Using the listing below, report all lines holding the word "group".

-- START OF Data --

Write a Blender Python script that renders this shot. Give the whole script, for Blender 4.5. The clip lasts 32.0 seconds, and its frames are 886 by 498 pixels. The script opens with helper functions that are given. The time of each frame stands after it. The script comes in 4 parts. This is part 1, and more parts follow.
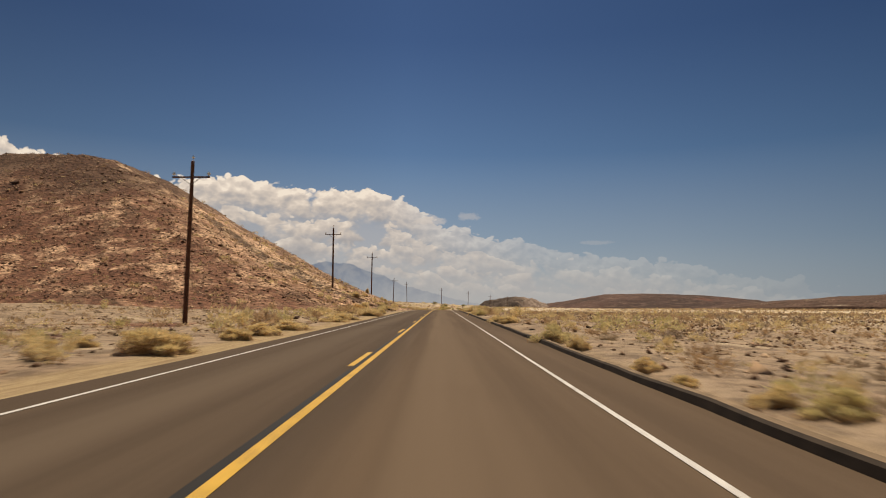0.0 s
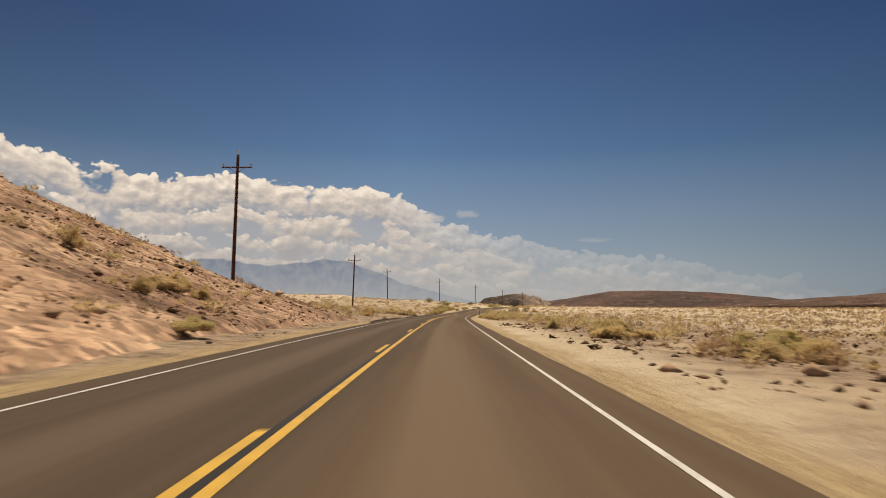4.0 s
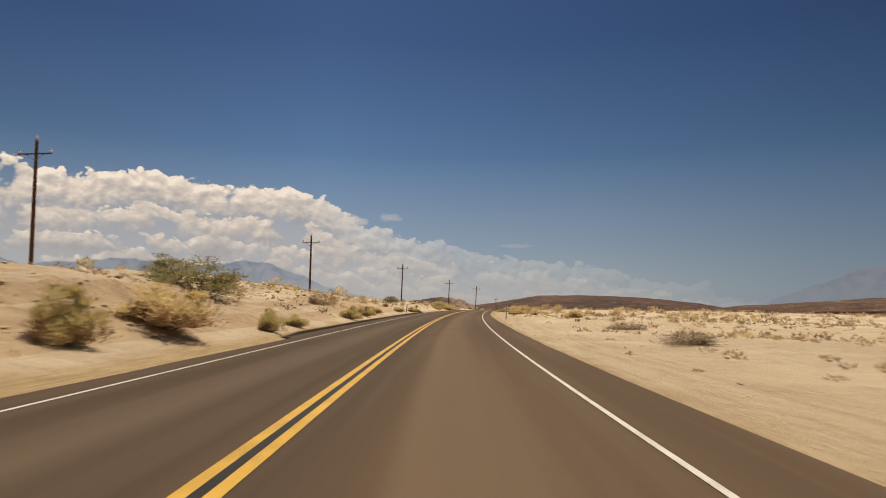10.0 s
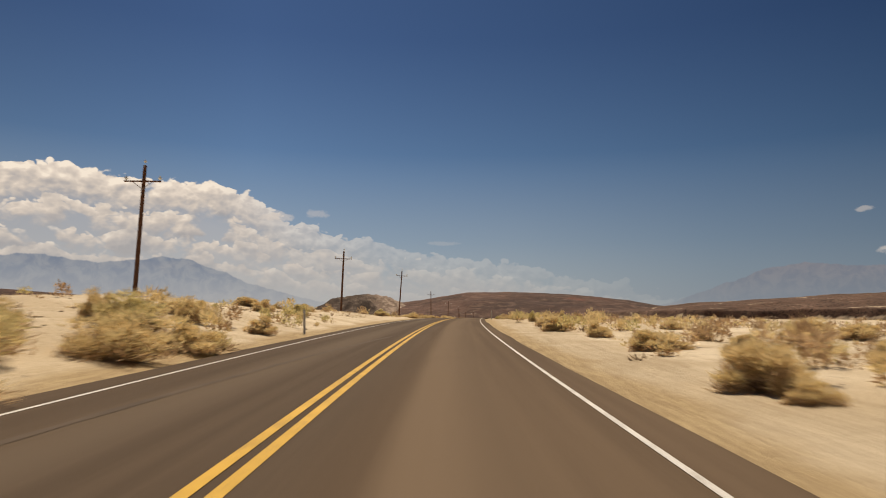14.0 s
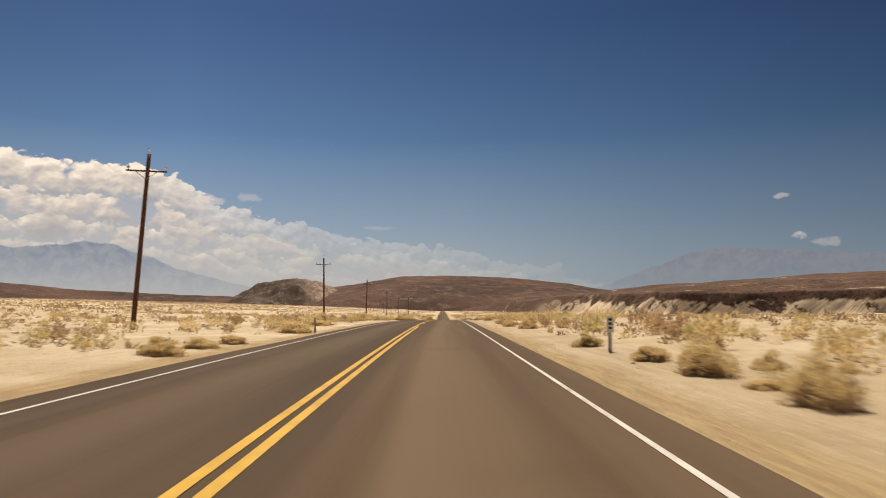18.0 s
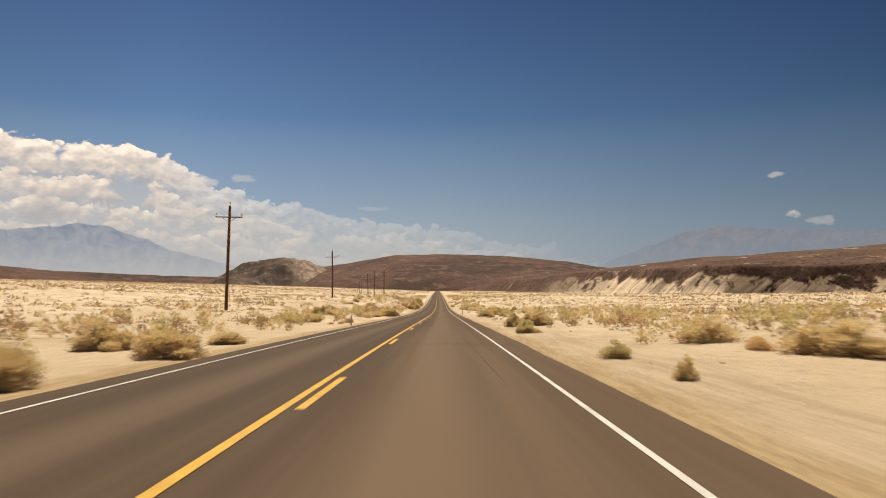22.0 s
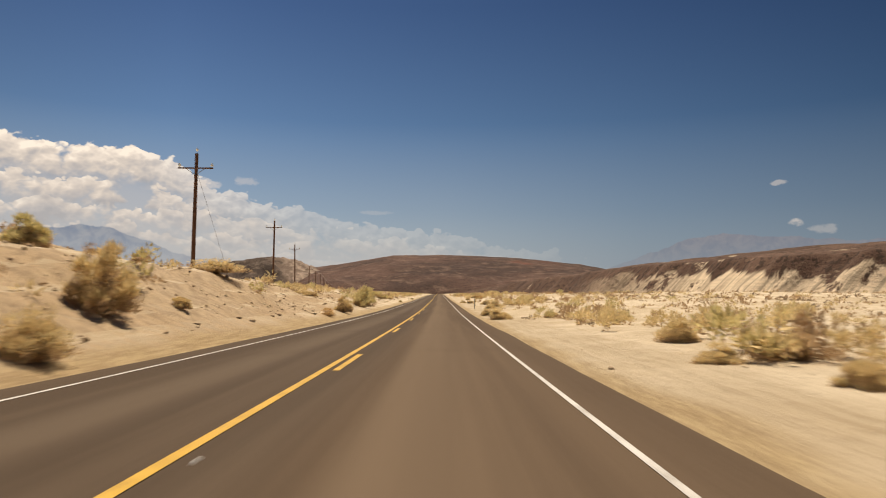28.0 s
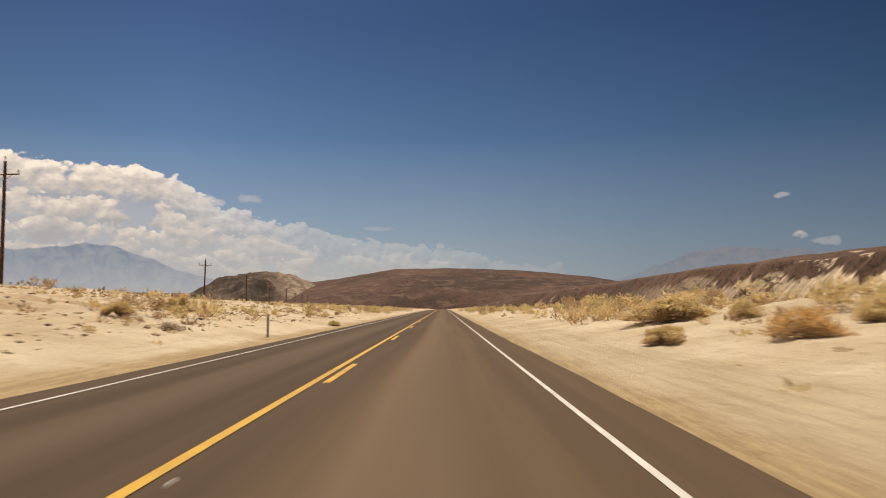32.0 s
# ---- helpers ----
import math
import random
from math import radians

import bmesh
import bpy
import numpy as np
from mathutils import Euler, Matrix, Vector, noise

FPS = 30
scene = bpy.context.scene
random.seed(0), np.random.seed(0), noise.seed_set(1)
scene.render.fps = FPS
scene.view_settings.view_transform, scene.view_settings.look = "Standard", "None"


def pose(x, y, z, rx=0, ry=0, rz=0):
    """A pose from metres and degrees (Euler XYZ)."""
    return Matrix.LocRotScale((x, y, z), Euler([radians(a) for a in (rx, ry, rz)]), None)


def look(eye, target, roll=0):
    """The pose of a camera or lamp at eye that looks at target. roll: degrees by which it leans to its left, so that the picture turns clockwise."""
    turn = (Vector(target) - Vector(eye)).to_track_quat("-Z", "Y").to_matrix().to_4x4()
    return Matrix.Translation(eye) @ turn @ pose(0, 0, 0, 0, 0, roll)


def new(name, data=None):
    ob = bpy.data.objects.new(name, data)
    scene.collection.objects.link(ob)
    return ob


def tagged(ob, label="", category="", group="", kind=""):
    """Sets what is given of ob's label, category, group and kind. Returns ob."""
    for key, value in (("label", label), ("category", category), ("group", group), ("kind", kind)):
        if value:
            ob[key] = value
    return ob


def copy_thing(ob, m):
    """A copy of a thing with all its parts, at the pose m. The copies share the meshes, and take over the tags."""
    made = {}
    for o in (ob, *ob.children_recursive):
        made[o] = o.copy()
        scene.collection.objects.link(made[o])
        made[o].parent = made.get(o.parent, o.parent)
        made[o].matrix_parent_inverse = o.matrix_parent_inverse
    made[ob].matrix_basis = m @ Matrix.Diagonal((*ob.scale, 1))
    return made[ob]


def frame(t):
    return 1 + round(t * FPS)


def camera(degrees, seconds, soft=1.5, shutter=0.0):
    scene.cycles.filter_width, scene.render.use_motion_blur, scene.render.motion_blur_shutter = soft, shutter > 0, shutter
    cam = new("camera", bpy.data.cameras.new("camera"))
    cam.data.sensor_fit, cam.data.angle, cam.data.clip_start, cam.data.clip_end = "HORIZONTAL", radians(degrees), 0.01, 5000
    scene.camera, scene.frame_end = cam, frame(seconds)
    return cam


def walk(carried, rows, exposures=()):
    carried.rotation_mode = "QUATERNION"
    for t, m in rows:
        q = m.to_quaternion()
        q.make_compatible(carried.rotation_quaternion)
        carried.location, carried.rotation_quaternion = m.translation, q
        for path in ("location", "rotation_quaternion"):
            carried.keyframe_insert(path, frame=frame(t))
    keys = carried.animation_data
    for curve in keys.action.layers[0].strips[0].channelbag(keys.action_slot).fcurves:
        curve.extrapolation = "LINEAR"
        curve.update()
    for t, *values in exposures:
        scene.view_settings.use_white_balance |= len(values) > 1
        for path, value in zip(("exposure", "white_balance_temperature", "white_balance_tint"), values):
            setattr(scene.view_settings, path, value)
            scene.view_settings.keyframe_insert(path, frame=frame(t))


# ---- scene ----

-- END OF Data --

**Reply to the exercise**
def tagged(ob, label="", category="", group="", kind=""):
    """Sets what is given of ob's label, category, group and kind. Returns ob."""
    for key, value in (("label", label), ("category", category), ("group", group), ("kind", kind)):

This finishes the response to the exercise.